Though the trust of others is indeed precious, it can be ruinous for young people to adopt an overly cautious attitude, always playing it safe. The failures you experience at times in your youth can be incredibly valuable in building the foundation for your future. Young people should be aware of the fact that they are not perfect, and try to live each day with courage, true to themselves.

Those who lead resolute lives, who possess an invincible spirit and are able to rise up from the depths of despair like phoenixes from the ashes, are much more likely to achieve brilliant victory in the end than those who have never experienced failure or disappointment. We should not be afraid of failure or mistakes, but of letting them defeat us.

Allowing one or two setbacks to discourage us is foolish. Life is a long, long journey.
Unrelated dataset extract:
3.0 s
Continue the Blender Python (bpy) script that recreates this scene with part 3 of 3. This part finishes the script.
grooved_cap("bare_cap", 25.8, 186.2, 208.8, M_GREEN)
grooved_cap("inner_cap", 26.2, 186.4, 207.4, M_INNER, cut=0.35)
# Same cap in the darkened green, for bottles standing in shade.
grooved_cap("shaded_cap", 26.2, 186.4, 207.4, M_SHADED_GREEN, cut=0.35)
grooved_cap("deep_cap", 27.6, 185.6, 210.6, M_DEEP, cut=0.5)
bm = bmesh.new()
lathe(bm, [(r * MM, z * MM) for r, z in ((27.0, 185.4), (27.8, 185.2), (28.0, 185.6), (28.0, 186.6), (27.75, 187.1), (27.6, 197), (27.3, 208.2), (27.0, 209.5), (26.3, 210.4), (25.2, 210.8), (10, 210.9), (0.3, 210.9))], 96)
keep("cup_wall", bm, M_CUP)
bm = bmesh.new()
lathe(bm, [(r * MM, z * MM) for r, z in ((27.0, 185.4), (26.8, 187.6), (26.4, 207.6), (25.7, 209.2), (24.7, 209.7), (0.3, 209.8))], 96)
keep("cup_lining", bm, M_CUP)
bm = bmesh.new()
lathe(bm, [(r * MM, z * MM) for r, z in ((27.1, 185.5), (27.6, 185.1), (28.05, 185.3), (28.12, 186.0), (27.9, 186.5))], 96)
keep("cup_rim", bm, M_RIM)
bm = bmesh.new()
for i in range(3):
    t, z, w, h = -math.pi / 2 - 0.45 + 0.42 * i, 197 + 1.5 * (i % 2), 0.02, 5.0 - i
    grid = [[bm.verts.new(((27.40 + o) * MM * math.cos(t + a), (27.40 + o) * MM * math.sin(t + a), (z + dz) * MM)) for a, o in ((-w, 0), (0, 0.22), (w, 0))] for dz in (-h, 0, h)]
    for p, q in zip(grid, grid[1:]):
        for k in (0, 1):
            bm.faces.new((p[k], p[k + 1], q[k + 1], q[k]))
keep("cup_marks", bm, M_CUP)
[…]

However wonderful or successful our lives may seem along the way, if we end up suffering unhappiness and defeat in our final years, nothing could be more tragic.

Please advance courageously with the conviction that the more mistakes you make in your youth, the more you can build the foundation for a new chapter in your life and lifelong happiness.

It’s also important as young people to have the guts and integrity to honestly admit your errors. Never be so cowardly as to refuse to admit your mistakes and instead blame them on others.

Being open-minded enough to calmly reflect and pinpoint where you went wrong can become the source of future value creation.

There is nothing more reassuring, refreshing or beautiful than young people striving hard toward a goal. Nothing in all the world is more beautiful than the earnest struggles of youth.

Trust Gained Through Sincerity

Ikeda Sensei: In a letter titled “The Four Virtues and the Four Debts of Gratitude,” Nichiren Daishonin offers the 17-year-old Nanjo Tokimitsu detailed instructions on how one should behave as a human being. …

Nichiren writes, “Though one’s trustworthiness may at first go unnoticed, in time it will be openly rewarded” (The Writings of Nichiren Daishonin, vol. 2, p. 636). Even if your efforts are not appreciated at first, if you continue being sincere, good people will naturally gather around you, and you will be able to win people’s trust in the end.

Treating all people with sincere respect is one of the key qualities of sages and worthies, says the Daishonin (see WND-2, 636).

People who take action to build friendships with others as fellow human beings are true global citizens. The mentors and disciples of Soka have forged ties of friendship with people around the world in this spirit of sincerity, as taught in Nichiren Buddhism. (August 21, 2020, World Tribune, p. 2)

Suggested Questions:

1) How do you develop trust with those around you?

2) Please share a time you turned a mistake into a positive opportunity.